Wiseman told host Shelley Pomerance that she had had a wonderful experience as an undergraduate, partly because she was such a willing participant in extracurricular activities.

She worked as communications officer for the Faculty of Engineering and Computer Science when Communication Studies Professor Don Taddeo was Dean. He, Professors Corinne Jetté and Dennis Murphy all encouraged her to pursue a diploma, and then an MA, in the communications field.

"I discovered what I do best," Wiseman explained. "Not so much the heavy-duty engineering projects as explaining engineering concepts to other people, and doing outreach."

This is an excerpt from Dawn Wiseman's speech to the visiting high-school students on February 16:

"When I started my undergraduate degree in 1986, the percentage of women enrolled in engineering programs across Canada was somewhere between 10 and 12 per cent. Now it is between 20 and 25 per cent, which is a significant increase. That percentage still needs to be higher, because engineering is a profession which, whether you know it or not, affects your life pretty much 24 hours a day.

"There are over 100 different types of engineering. Chemical, mechanical, electrical and civil are the biggies.
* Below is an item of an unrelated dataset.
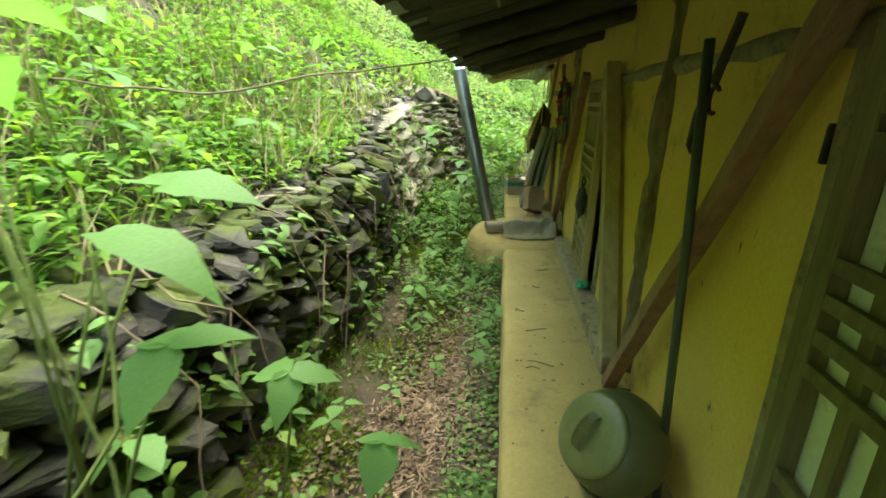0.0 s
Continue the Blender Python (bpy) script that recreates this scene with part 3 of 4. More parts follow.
def cloud(name, pos, size, yaw, tilt, shape, material, label="", category="", parent=None):
    """Many copies of one small shape in a single mesh: place, size, heading and pitch of each."""
    tv, tf = shape
    n, k = len(pos), len(tv)
    size, yaw, tilt = (np.broadcast_to(a, n) for a in (size, yaw, tilt))
    v = tv[None] * np.asarray(size)[:, None, None]
    c, s = np.cos(tilt)[:, None], np.sin(tilt)[:, None]
    y = v[..., 1] * c - v[..., 2] * s
    z = v[..., 1] * s + v[..., 2] * c
    c, s = np.cos(yaw)[:, None], np.sin(yaw)[:, None]
    out = np.stack([v[..., 0] * c - y * s, v[..., 0] * s + y * c, z], -1) + np.asarray(pos)[:, None]
    me = bpy.data.meshes.new(name)
    quads = np.array([f for f in tf if len(f) == 4]).reshape(-1, 4)
    tris = np.array([f for f in tf if len(f) == 3]).reshape(-1, 3)
    off = (np.arange(n) * k)[:, None, None]
    loops = np.concatenate([(quads[None] + off).reshape(-1), (tris[None] + off).reshape(-1)]).astype(np.int32)
    nq, nt = n * len(quads), n * len(tris)
    me.vertices.add(n * k)
    me.vertices.foreach_set("co", out.reshape(-1).astype(np.float32))
    me.loops.add(len(loops))
    me.loops.foreach_set("vertex_index", loops)
    me.polygons.add(nq + nt)
    start = np.concatenate([np.arange(nq) * 4, nq * 4 + np.arange(nt) * 3]).astype(np.int32)
    me.polygons.foreach_set("loop_start", start)
    me.polygons.foreach_set("use_smooth", np.ones(nq + nt, dtype=bool))
    me.materials.append(material)
    me.update(calc_edges=True)
    me.validate()
    ob = new(name, me)
    ob.parent = parent
    return tagged(ob, label, category, kind="stuff" if category else "")


SMALL_LEAF = leaf_shape(3, 0.7, 0.2, 0.2)
MID_LEAF = leaf_shape(4, 0.66, 0.22, 0.3)
BIG_LEAF = leaf_shape(9, 0.78, 0.16, 0.32, 0.07)
BLADE = (np.array([(-0.014, 0, 0), (0.014, 0, 0), (0.011, 0.5, 0.03), (-0.011, 0.5, 0.03), (0, 1, -0.12)]), [(0, 1, 2, 3), (3, 2, 4)])
STRIP = (np.array([(-0.09, 0, 0), (0.09, 0.04, 0.02), (0.07, 0.6, 0.06), (-0.08, 1, 0.0)]), [(0, 1, 2, 3)])
FLAKE = (np.array([(-0.35, 0, 0), (0.3, 0.05, 0.05), (0.35, 0.6, -0.03), (0, 1, 0.08), (-0.3, 0.55, 0.0)]), [(0, 1, 2), (0, 2, 4), (4, 2, 3)])


def patchy(x, y, scale, cut=0.0):
    return min(1, max(0, 0.5 + cut + 1.4 * noise.noise((x * scale, y * scale, 9))))


def clear_of_path(x, y, z):
    return x < -0.22 or z < 0.75 or y > 8.6


def scatter(name, n, box, height, size, material, shape, density, label, category, tilt=(-0.5, 0.5), stems=0.0):
    """Leaves on short unseen stalks at patchy heights above the ground."""
    pos, sz = [], []
    x0, x1, y0, y1 = box
    for _ in range(n):
        x, y = rng.uniform(x0, x1), rng.uniform(y0, y1)
        if rng.random() > density(x, y):
            continue
        tall = height * (0.35 + 0.9 * max(0, 0.5 + noise.noise((x * 1.3, y * 1.3, 2))))
        z = ground_z(x, y) + tall * rng.random() ** 1.2
        if not clear_of_path(x, y, z):
            continue
        pos.append((x, y, z))
        sz.append(rng.uniform(*size))
    n = len(pos)
    return cloud(name, np.array(pos), np.array(sz), rng.uniform(0, 6.283, n), rng.uniform(*tilt, n), shape, material, label, category)


def on_slope(x, y):
    """Above the wall, or on the open hillside past its end."""
    return 1.0 if (y > 7.5 and x < 0.9) or x < face_x(min(y, 7.4)) - 0.25 else 0.0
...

The others are subdisciplines and specialties which arise from these, such as materials, lunar, ocean, aeronautics, computer.

"I received my degree from Concordia in building engineering. It's an interdisciplinary study in engineering, which means I studied lots of different bits from different areas but all related to buildings and the built environment from conception through maintenance.

"I started considering engineering when I was about your age. I actually went as far as to ask my physics teacher, a woman I really admired and respected, where she thought I should study engineering. She looked at me as if I had lost my mind, and asked, 'Why would you want to do that?'

"It was kind of a horrible thing for a teacher to say to a student, but it's not a bad question. Why would you want to do it? Because I won't lie to you, getting from where you are now to receiving a BEng is a lot of hard work. You have to take your sciences in high school, you have to take Pure and Applied or Health in CEGEP and you have to get decent marks.

"Then, when you get in to university, the degree is a year longer than everyone else's, and it is almost life-consuming at times. It's hard work; it's difficult subject matter. But it's also one of the most challenging, exciting, applicable and versatile professions you could choose.

"Because engineers work at the cutting edge, the challenge and excitement of what they do is always there and always changing. It is a profession in which you will learn continuously throughout your career, and it will let you contribute to society in a really concrete way."